Intense, contained experiences like the full week at Tin House and the residency also reminded me that it is always possible to feel utterly consumed by craft and literature again. There can be time for generative, exciting creative activity! Even my dormant brain can be dusted off! But better to not let it get dusty, and to remember the value of picking up the thread of a draft just a little each day. Basically, to figure out ways to sustain the world of what I’m working on, even if I can only work for twenty minutes and not endless hours every day.

What does a typical writing day look like for you?

This is a tough one for me to answer right now! After balancing a hodgepodge of part-time jobs and freelance work for a long time, I have just started an honest-to-goodness forty-hours-in-one-building full-time job at my library. And while I’m adjusting to that rhythm, I have not figured out where my creative work (currently a short story and a novel) fits just yet! 

I generally prefer long, sustained periods of writing, but I don’t think that will be totally compatible with my new working life. I am working to become comfortable and content with even a half an hour every day.

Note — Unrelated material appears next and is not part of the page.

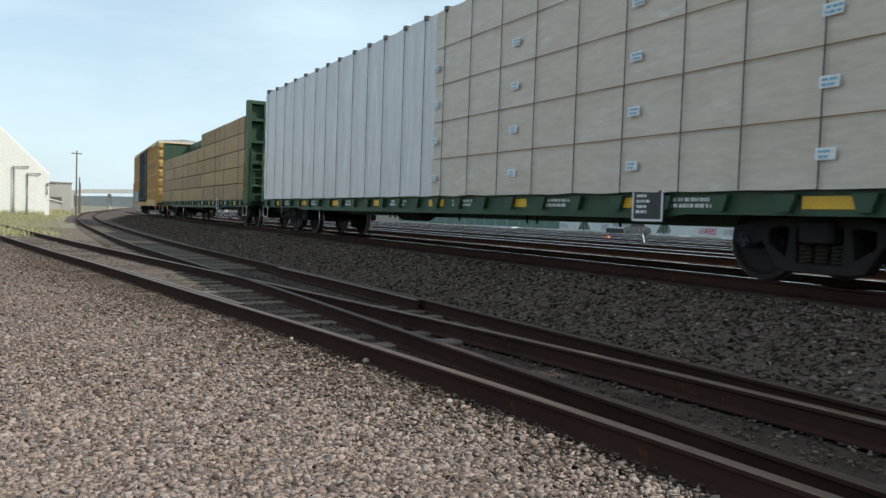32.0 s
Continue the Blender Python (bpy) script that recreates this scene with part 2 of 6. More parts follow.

I do find that I generally do my best writing late at night–that my mind really starts working best around 10pm. Most of my novel was written and edited in the 2-4 am hours! I find I am better able to express my inner world when the outer world is dark and quiet.

Do you have any advice for aspiring writers on developing a consistent and productive writing routine?

Based on my last answer, I worry any attempt at advice would be something of a lie! But I can offer a few habits I’ve adopted as a writer with ADHD and an all-time expert procrastinator and putterer. I know I can find writing time in my work week because I am aware of all the time I waste scrolling online.

So, I have invested in an elaborate series of apps to remove even the temptation of digital distraction. Specifically, I use Forest, an app that prevents you from using your phone for up to three hours while your screen grows an adorable cartoon tree, and Freedom, which allows you to schedule website and app blocking for specific time.

Freedom is especially helpful because if, let’s say, I want to write for an hour before work, I can schedule website blocking before I fall asleep. If I wake up and find myself unable to access the entire internet, I’m much more likely to use my time as I intended and write.

Another piece of advice that I am trying to internalize: trust that there is time. I can get very fixated on how much time I’ve “wasted,” which only leads to panic and hopelessness. And rumination is not how I want to use my time!

If you could have a conversation with an author throughout history about their writing routine and creative process, who would that person be?

I would love to talk to Toni Morrison. Luckily, I can still read all she’s said about writing, including how, for much of her career, she worked a 9 to 5 job and “had to write either in between those hours, hurriedly, or spend a lot of weekend and pre-dawn time.” Her writing is so forceful, and the consciousnesses of her characters so deeply inhabited, that I would love to ask her how she kept those characters and worlds alive as she moved through her workdays. How did she protect her creative mind?

What does your current writing workspace look like?

I am lucky in that I have an office at home, with a desk and chair and all that fun workspace stuff. However, the truth is you are much more likely to find me writing stretched out on the ratty, worn free craigslist chaise lounge I have tucked in one office corner, under my window and a few pictures of writers I admire similarly reclined. (Morrison included! Alongside Leo Tolstoy and Stephen Sondheim. Sondheim has said dozing was part of his writing process.)

And a layer even more honest: I perhaps most love writing from bed! I love having a notebook or laptop on my lap, with books and notes strewn open all around me, leaving just enough space for my two needy senior cats. I feel I am better able to immerse myself in a fictional world when my body is comfortable and relaxed. And, I love having access to a pile of whatever books I find thrilling or inspiring at the moment. Big desks are great, but the full surface of a mattress? The best.